Le vernissage de l’exposition P pour Palestine a eu lieu le 25 octobre à L’Œil du poisson. Droit de parole y a rencontré les commissaires de l’exposition, Ariane De Blois et Muhammad Nour ElKhairy pour discuter de leur projet artistique et de ce qui se passe en Palestine.
Pour Ariane De Blois, l’idée de monter un projet avec des artistes palestiniens vient d’une indignation face à la situation actuelle. Mais aussi d’un constat que les voix palestiniennes, de manière générale, sont très peu audibles dans l’espace public, dans l’espace médiatique mais aussi dans l’espace artistique et culturelle.
« En occident, au Canada, en Europe, aux États-Unis, il y a eu beaucoup de cas de censure, note Arianne De Blois. Des expositions ont été annulées, il y a des gens qui ont perdus leurs emplois aussi, pour avoir pris position contre le genocide. » Connaissant le travail artistique de Muhammad Nour ElKhairy sur la politisation de la langue, et de Rehab Nazzal sur les enfants sourds à Gaza, elle a invité M. ElKhairy de monter une exposition sur la langue et le genocide. « Les œuvres sont des récits personnels qui rassemblent différentes générations d’artistes, qui entrent en dialogue les uns avec les autres, » explique Ariane De Blois. « L’exposition donne accès à ces œuvres. »

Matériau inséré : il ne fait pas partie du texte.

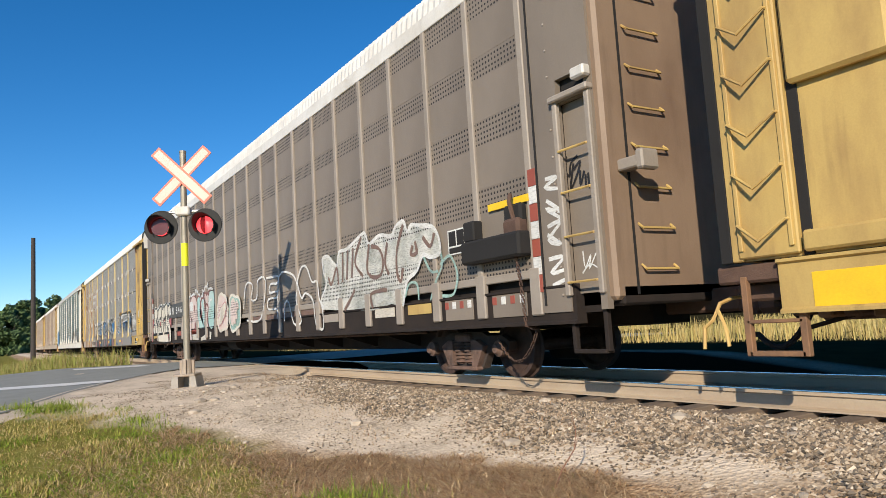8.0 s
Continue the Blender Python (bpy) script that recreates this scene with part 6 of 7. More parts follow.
    strokes(c, 4.84, -1.86, 1.08, 2.22, [[(0, 0.745), (0.038, 0.864), (0.106, 0.776), (0.119, 0.515), (0.055, 0.278), (0.028, 0.068), (0.135, 0.003)], [(0.278, 0.809), (0.191, 0.804), (0.156, 0.531), (0.191, 0.291), (0.275, 0.285)], [(0.187, 0.572), (0.251, 0.574)], [(0.334, 0.887), (0.289, 0.661), (0.3, 0.252), (0.371, 0.283), (0.371, 0.668), (0.334, 0.887)], [(0.487, 0.842), (0.399, 0.871), (0.393, 0.586), (0.398, 0.269), (0.478, 0.215)], [(0.404, 0.578), (0.46, 0.588)], [(0.515, 0.559), (0.494, 0.145)], [(0.518, 0.496), (0.533, 0.138)], [(0.535, 0.894), (0.613, 0.874), (0.582, 0.683), (0.582, 0.23), (0.626, 0.183)], [(0.654, 0.609), (0.663, 0.239), (0.717, 0.459), (0.752, 0.941), (0.791, 0.55), (0.84, 0.275), (0.817, 0.175), (0.713, 0.261)], [(0.723, 0.428), (0.796, 0.486)]], CHALK, 0.29, 0.008, "white edge of black letters")
    strokes(c, 4.84, -1.86, 1.08, 2.22, [[(0.856, 0.962), (0.862, 0.249)], [(0.854, 0.868), (0.887, 0.509)], [(0.897, 1), (0.958, 0.961), (0.989, 0.788), (0.96, 0.614), (0.925, 0.562), (0.99, 0.453), (1, 0.192), (0.942, 0.082), (0.929, 0.379)]], CHALK, 0.29, 0.01, "white edge of black letters")
    strokes(c, 4.84, -1.86, 1.08, 2.22, [[(0, 0.745), (0.038, 0.864), (0.106, 0.776), (0.119, 0.515), (0.055, 0.278), (0.028, 0.068), (0.135, 0.003)], [(0.278, 0.809), (0.191, 0.804), (0.156, 0.531), (0.191, 0.291), (0.275, 0.285)], [(0.187, 0.572), (0.251, 0.574)], [(0.334, 0.887), (0.289, 0.661), (0.3, 0.252), (0.371, 0.283), (0.371, 0.668), (0.334, 0.887)], [(0.487, 0.842), (0.399, 0.871), (0.393, 0.586), (0.398, 0.269), (0.478, 0.215)], [(0.404, 0.578), (0.46, 0.588)], [(0.515, 0.559), (0.494, 0.145)], [(0.518, 0.496), (0.533, 0.138)], [(0.535, 0.894), (0.613, 0.874), (0.582, 0.683), (0.582, 0.23), (0.626, 0.183)], [(0.654, 0.609), (0.663, 0.239), (0.717, 0.459), (0.752, 0.941), (0.791, 0.55), (0.84, 0.275), (0.817, 0.175), (0.713, 0.261)], [(0.723, 0.428), (0.796, 0.486)]], SMOKE_DARK, 0.16, 0.0165, "black painted letters")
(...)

Pour M. ElKhairy c’est l’essence de son travail : « Inviter des gens à penser, à discuter, à absorber la réalité de la Palestine ». À l’exposition, on voit des récits des enfants, terrorisés par la mort et la destruction autour d’eux. Les dessins sombres, avec une certaine noirceur, reflètent la peur, le désespoir. Le court métrage de Rehab Nazzal est frappant, avec des témoignages d’enfants sourds, à travers la langue des signes, en lien avec des drones meurtriers omniprésents à Gaza, qu’ils peuvent voir mais non pas entendre.
Des images de la vie quotidienne présentent la destruction de Gaza, l’ennui des Gazaouis tenus à rester dans des abris inadéquats, mais aussi une résilience surprenante : ce n’est pas un peuple écrasé, malgré une souffrance inimaginable. Même sur les visages des enfants, particulièrement vulnérables face à la machine de guerre israélo-américaine, il est surprenant de voir une détermination de vivre. « C’est un moment difficile, important et unique, » note Muhammad Nour ElKhairy. « il y a un génocide contre le peuple palestinien, et la voix palestinienne est démonisée, ou peut-être placée dans l’état de symbole. » Mais dans le contexte de l’exposition, « la voix palestinienne exprime ses récits personnels, le contexte familial, la vie quotidienne… ». Ce qui aide à mieux comprendre ce qui se passe dans son pays d’origine.
Un court métrage de M. ElKhairy lui montre sans manteau un jour d’hiver, en train de geler dehors. Il essaie d’exprimer dans cet ouvrage un problème de beaucoup de personnes racialisées : « on ne les écoute pas sauf lorsqu’ils vendent de la souffrance. Si je suis pris au sérieux, je dois présenter la souffrance, » constate-t-il. Ariane De Blois note qu’on parle souvent des chiffres lorsqu’on parle des Palestiniens : le nombre de morts, le nombre de femmes et enfants tués par les bombes israélo-américaines. Cela rend moins visible la population, selon elle : «quand on invisibilise un groupe, c’est certain qu’on a une vision partielle ou biaisée de la situation. »
P pour Palestine
Jusqu’au 15 décembre à L’Œil du poisson, 541, Saint-Vallier Est.
Commissaires : Ariane De Blois & Muhammad Nour ElKhairy. Artistes : Bayan Abu Nahla, Amal Al Nakhala, Muhammad Nour ElKhairy, Nada El-Omari, Yara El-Ghadban, Mona Hatoum, Rana Nazzal Hamadeh & Rehab Nazzal.
Une exposition en partenariat avec le centre d’exposition Plein sud.